**Work to complete**
Quote the listing in full, exactly as given, minus any pictures.

**Collected data**
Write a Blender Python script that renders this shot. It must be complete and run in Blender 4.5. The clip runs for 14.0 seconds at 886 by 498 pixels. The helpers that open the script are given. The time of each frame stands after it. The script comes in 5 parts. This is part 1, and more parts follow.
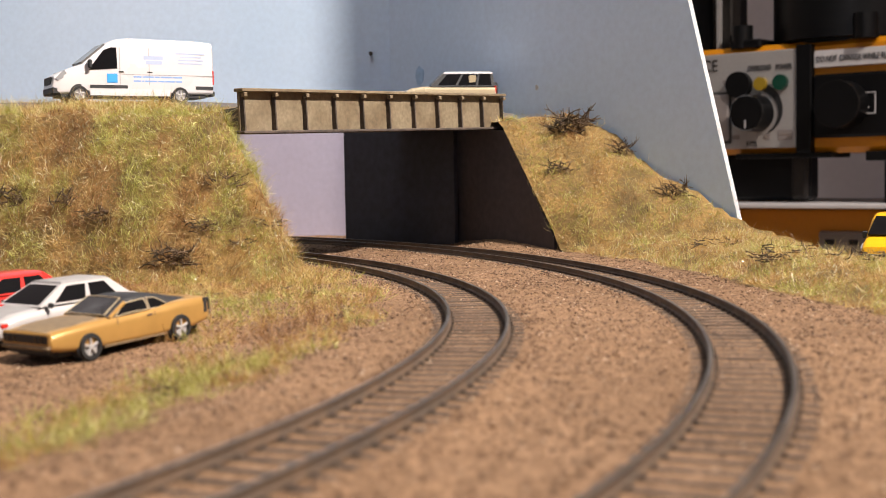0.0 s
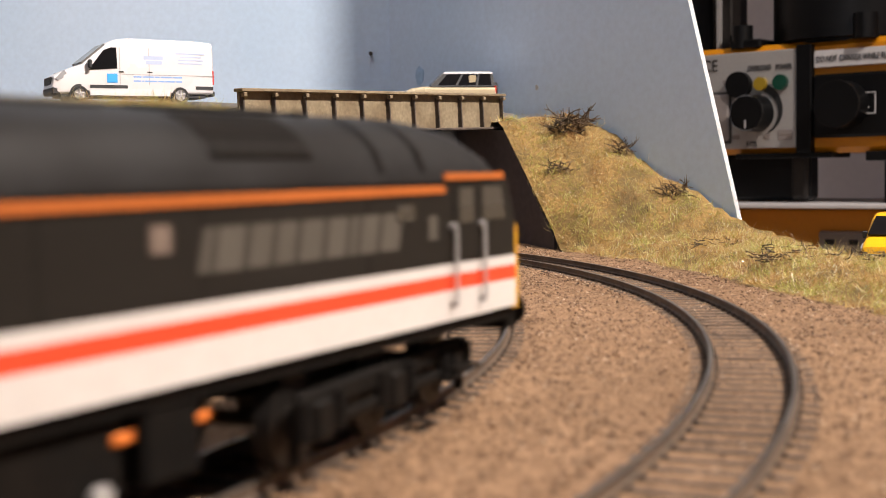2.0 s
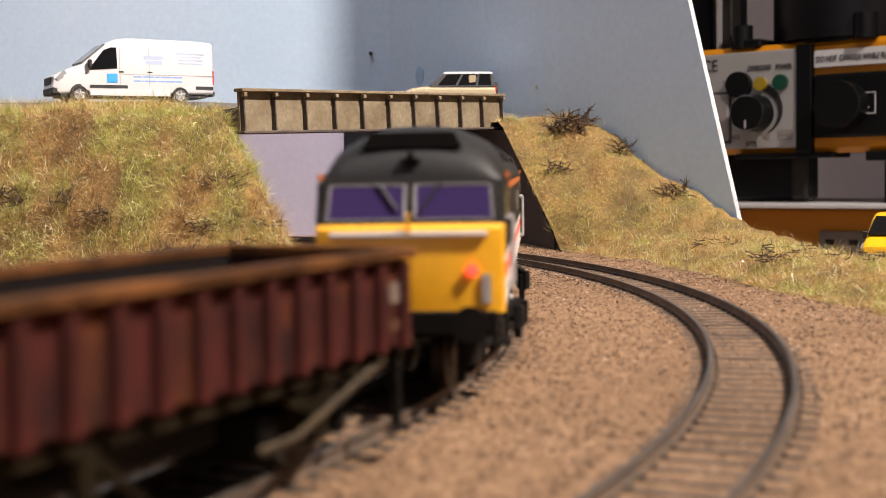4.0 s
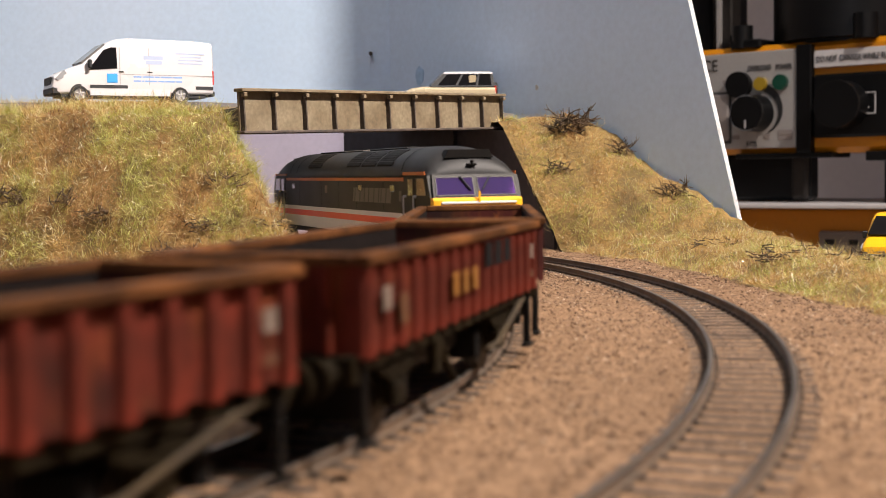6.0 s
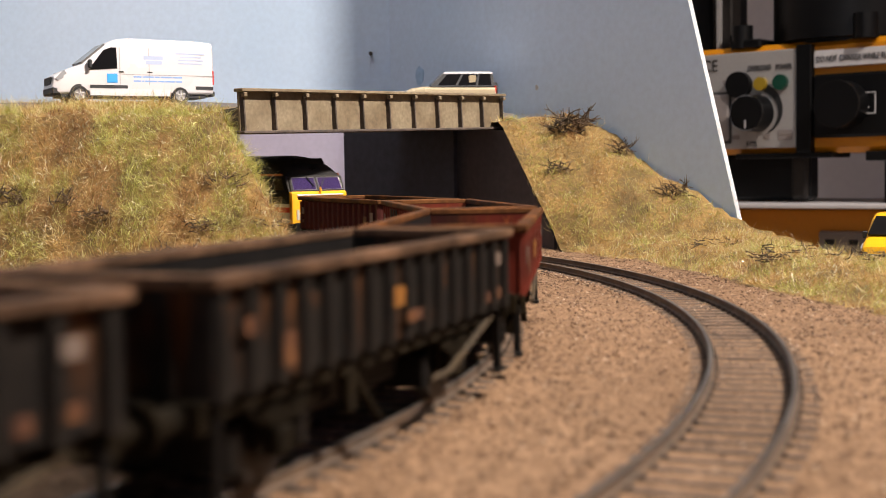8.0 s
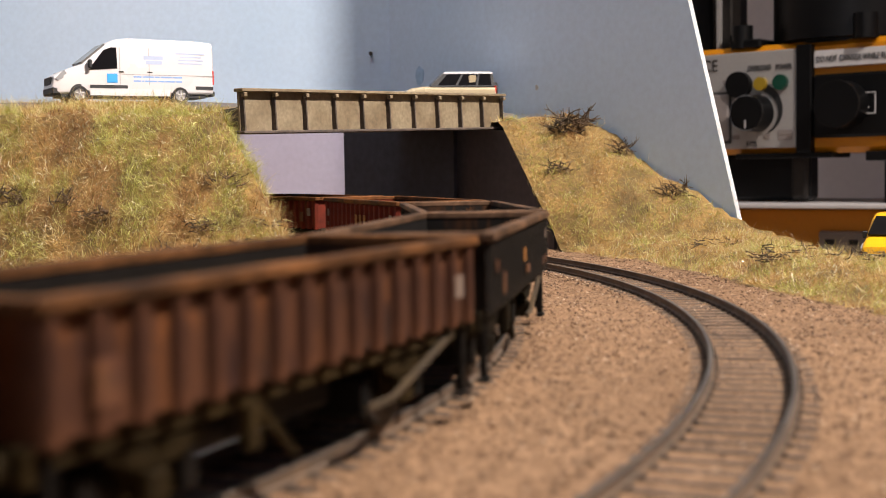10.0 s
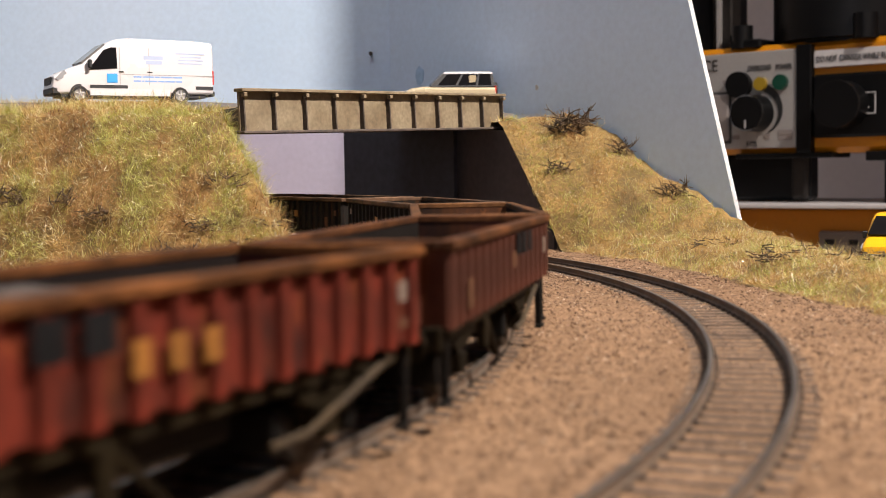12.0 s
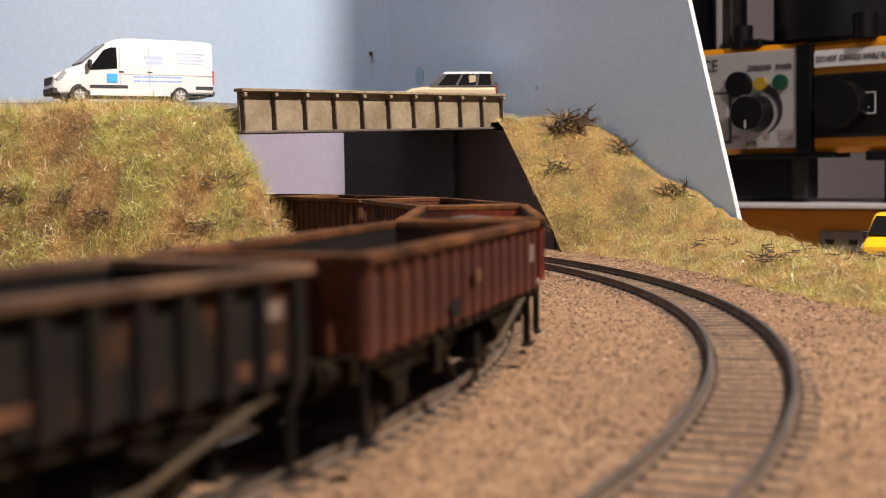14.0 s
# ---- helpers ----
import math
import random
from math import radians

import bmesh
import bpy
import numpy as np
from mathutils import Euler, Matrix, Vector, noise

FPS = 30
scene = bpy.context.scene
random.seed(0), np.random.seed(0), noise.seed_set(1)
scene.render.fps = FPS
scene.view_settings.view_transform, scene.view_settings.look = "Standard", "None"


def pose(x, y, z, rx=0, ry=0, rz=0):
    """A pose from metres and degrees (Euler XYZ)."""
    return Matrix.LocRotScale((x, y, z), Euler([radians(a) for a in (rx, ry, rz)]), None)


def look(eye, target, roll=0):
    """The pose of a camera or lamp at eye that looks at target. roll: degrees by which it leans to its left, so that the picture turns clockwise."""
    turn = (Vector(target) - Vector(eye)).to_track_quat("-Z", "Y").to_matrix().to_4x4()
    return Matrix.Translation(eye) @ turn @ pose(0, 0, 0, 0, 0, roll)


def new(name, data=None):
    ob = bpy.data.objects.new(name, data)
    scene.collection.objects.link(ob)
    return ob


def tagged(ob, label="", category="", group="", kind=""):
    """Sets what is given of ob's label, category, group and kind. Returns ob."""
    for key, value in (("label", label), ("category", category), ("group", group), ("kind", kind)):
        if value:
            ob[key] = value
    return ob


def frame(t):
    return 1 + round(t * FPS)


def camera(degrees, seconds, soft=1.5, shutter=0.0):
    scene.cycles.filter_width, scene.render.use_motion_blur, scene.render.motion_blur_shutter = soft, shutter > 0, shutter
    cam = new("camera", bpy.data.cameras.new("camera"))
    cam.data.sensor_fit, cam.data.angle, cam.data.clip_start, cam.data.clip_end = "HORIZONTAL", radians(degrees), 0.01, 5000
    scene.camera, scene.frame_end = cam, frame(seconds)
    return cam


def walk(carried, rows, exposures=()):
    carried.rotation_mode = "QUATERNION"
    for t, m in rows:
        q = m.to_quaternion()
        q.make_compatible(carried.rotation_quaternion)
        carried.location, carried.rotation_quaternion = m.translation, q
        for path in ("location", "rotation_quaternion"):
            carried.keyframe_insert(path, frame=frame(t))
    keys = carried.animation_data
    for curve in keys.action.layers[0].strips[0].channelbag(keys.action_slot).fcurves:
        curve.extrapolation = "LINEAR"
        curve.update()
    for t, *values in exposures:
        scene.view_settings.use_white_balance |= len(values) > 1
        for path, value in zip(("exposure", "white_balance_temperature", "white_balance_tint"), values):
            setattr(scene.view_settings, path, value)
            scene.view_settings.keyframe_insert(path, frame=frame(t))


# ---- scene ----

**Answer for this exercise**
Write a Blender Python script that renders this shot. It must be complete and run in Blender 4.5. The clip runs for 14.0 seconds at 886 by 498 pixels. The helpers that open the script are given. The time of each frame stands after it. The script comes in 5 parts. This is part 1, and more parts follow.
0.0 s
2.0 s
4.0 s
6.0 s
8.0 s
10.0 s
12.0 s
14.0 s
# ---- helpers ----
import math
import random
from math import radians

import bmesh
import bpy
import numpy as np
from mathutils import Euler, Matrix, Vector, noise

FPS = 30
scene = bpy.context.scene
random.seed(0), np.random.seed(0), noise.seed_set(1)
scene.render.fps = FPS
scene.view_settings.view_transform, scene.view_settings.look = "Standard", "None"


def pose(x, y, z, rx=0, ry=0, rz=0):
    """A pose from metres and degrees (Euler XYZ)."""
    return Matrix.LocRotScale((x, y, z), Euler([radians(a) for a in (rx, ry, rz)]), None)


def look(eye, target, roll=0):
    """The pose of a camera or lamp at eye that looks at target. roll: degrees by which it leans to its left, so that the picture turns clockwise."""
    turn = (Vector(target) - Vector(eye)).to_track_quat("-Z", "Y").to_matrix().to_4x4()
    return Matrix.Translation(eye) @ turn @ pose(0, 0, 0, 0, 0, roll)


def new(name, data=None):
    ob = bpy.data.objects.new(name, data)
    scene.collection.objects.link(ob)
    return ob


def tagged(ob, label="", category="", group="", kind=""):
    """Sets what is given of ob's label, category, group and kind. Returns ob."""
    for key, value in (("label", label), ("category", category), ("group", group), ("kind", kind)):
        if value:
            ob[key] = value
    return ob


def frame(t):
    return 1 + round(t * FPS)


def camera(degrees, seconds, soft=1.5, shutter=0.0):
    scene.cycles.filter_width, scene.render.use_motion_blur, scene.render.motion_blur_shutter = soft, shutter > 0, shutter
    cam = new("camera", bpy.data.cameras.new("camera"))
    cam.data.sensor_fit, cam.data.angle, cam.data.clip_start, cam.data.clip_end = "HORIZONTAL", radians(degrees), 0.01, 5000
    scene.camera, scene.frame_end = cam, frame(seconds)
    return cam


def walk(carried, rows, exposures=()):
    carried.rotation_mode = "QUATERNION"
    for t, m in rows:
        q = m.to_quaternion()
        q.make_compatible(carried.rotation_quaternion)
        carried.location, carried.rotation_quaternion = m.translation, q
        for path in ("location", "rotation_quaternion"):
            carried.keyframe_insert(path, frame=frame(t))
    keys = carried.animation_data
    for curve in keys.action.layers[0].strips[0].channelbag(keys.action_slot).fcurves:
        curve.extrapolation = "LINEAR"
        curve.update()
    for t, *values in exposures:
        scene.view_settings.use_white_balance |= len(values) > 1
        for path, value in zip(("exposure", "white_balance_temperature", "white_balance_tint"), values):
            setattr(scene.view_settings, path, value)
            scene.view_settings.keyframe_insert(path, frame=frame(t))


# ---- scene ----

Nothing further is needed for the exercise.